--- START Dataset excerpt ---

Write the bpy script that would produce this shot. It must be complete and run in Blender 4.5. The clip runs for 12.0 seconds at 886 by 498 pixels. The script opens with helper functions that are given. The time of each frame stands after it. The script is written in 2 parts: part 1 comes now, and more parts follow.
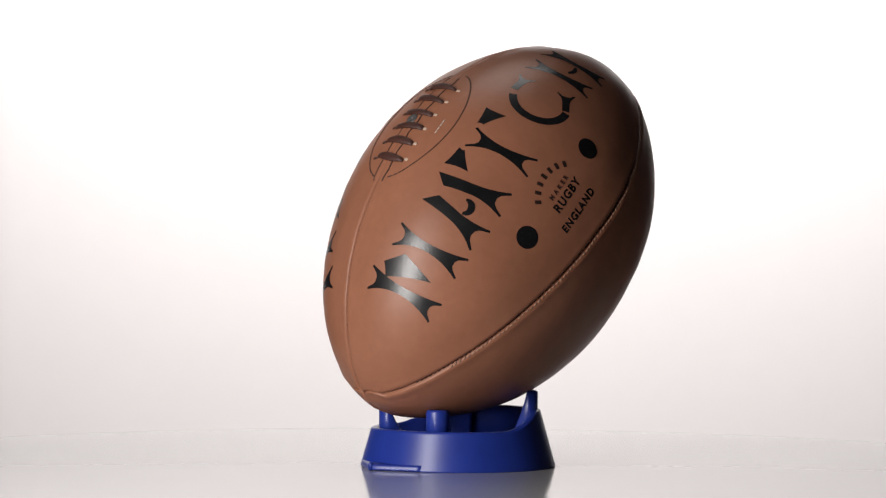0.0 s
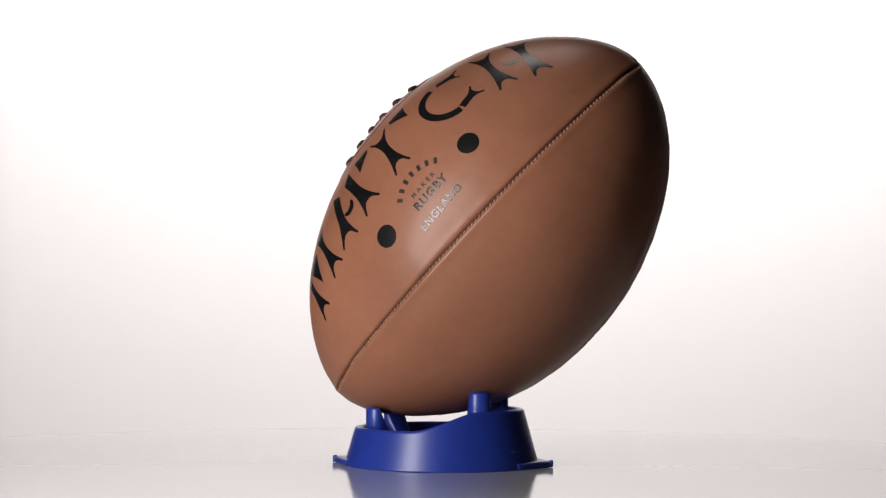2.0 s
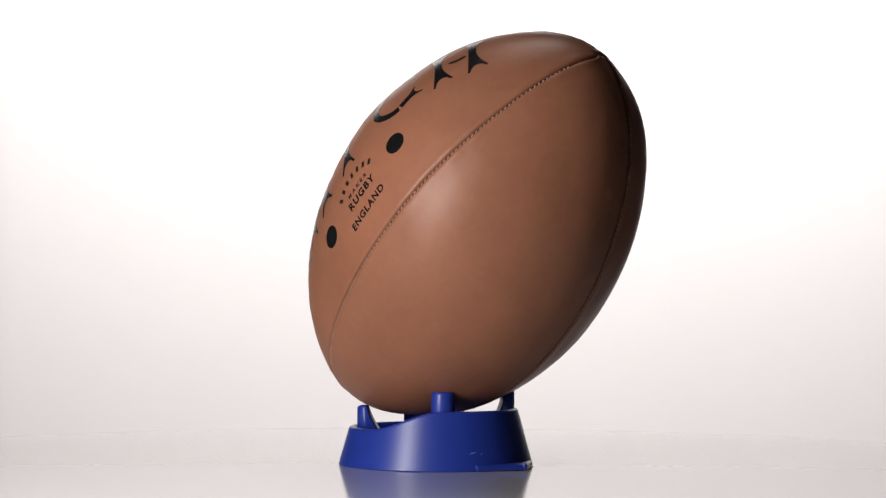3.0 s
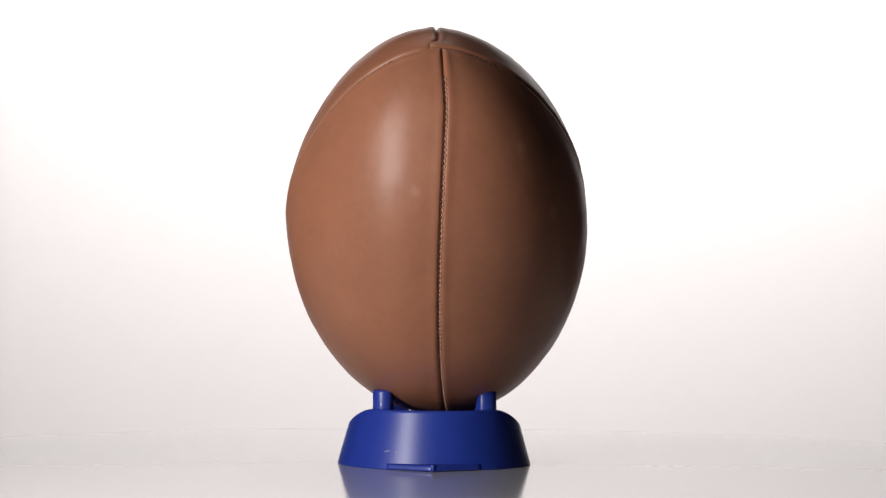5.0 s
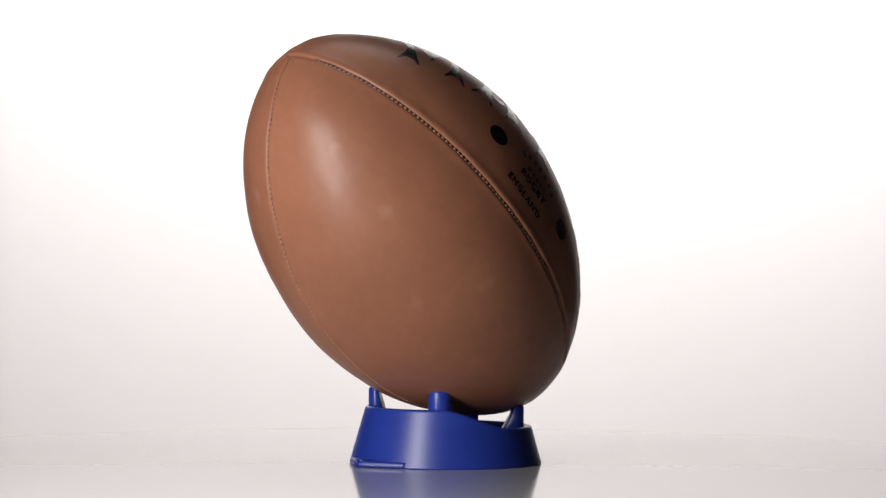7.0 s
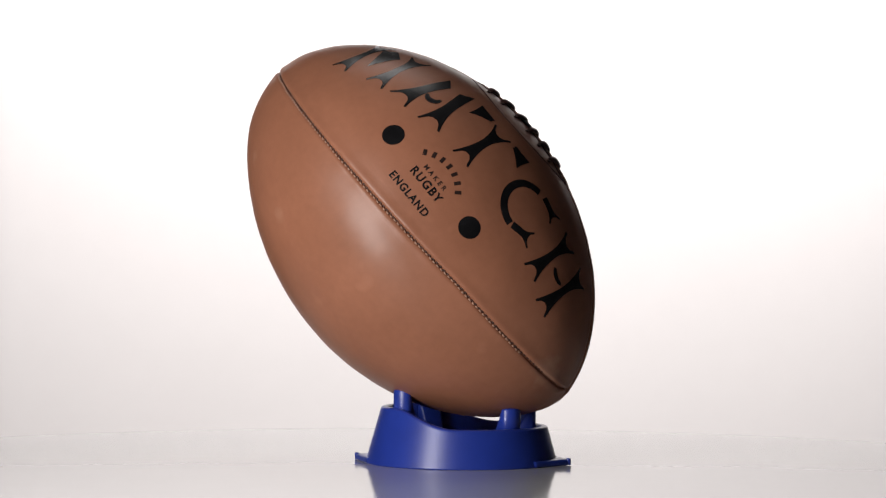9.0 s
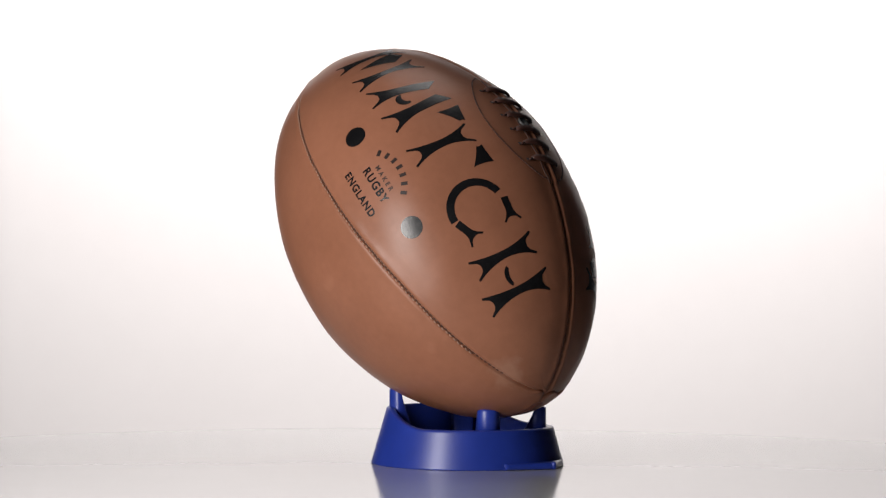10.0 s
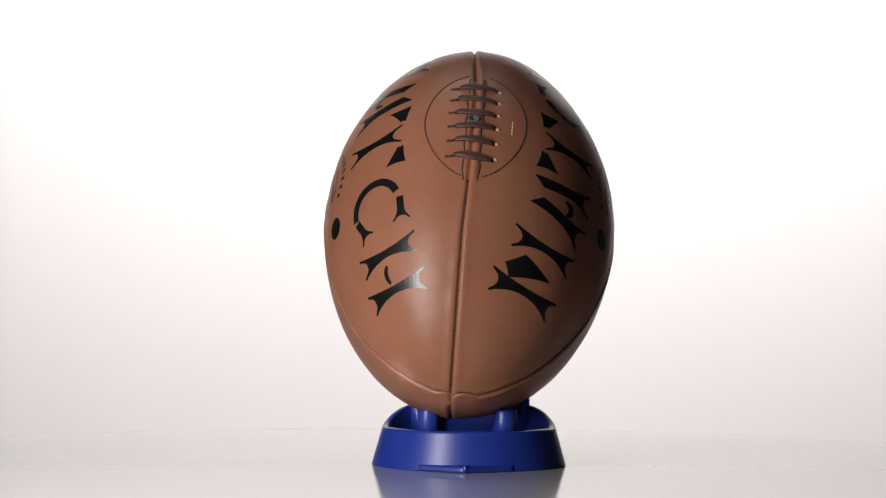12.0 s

--- END Dataset excerpt ---

Requirements →
Omit the pictures, and quote the material above exactly as given.

Answer for the task →
Write the bpy script that would produce this shot. It must be complete and run in Blender 4.5. The clip runs for 12.0 seconds at 886 by 498 pixels. The script opens with helper functions that are given. The time of each frame stands after it. The script is written in 2 parts: part 1 comes now, and more parts follow.
0.0 s
2.0 s
3.0 s
5.0 s
7.0 s
9.0 s
10.0 s
12.0 s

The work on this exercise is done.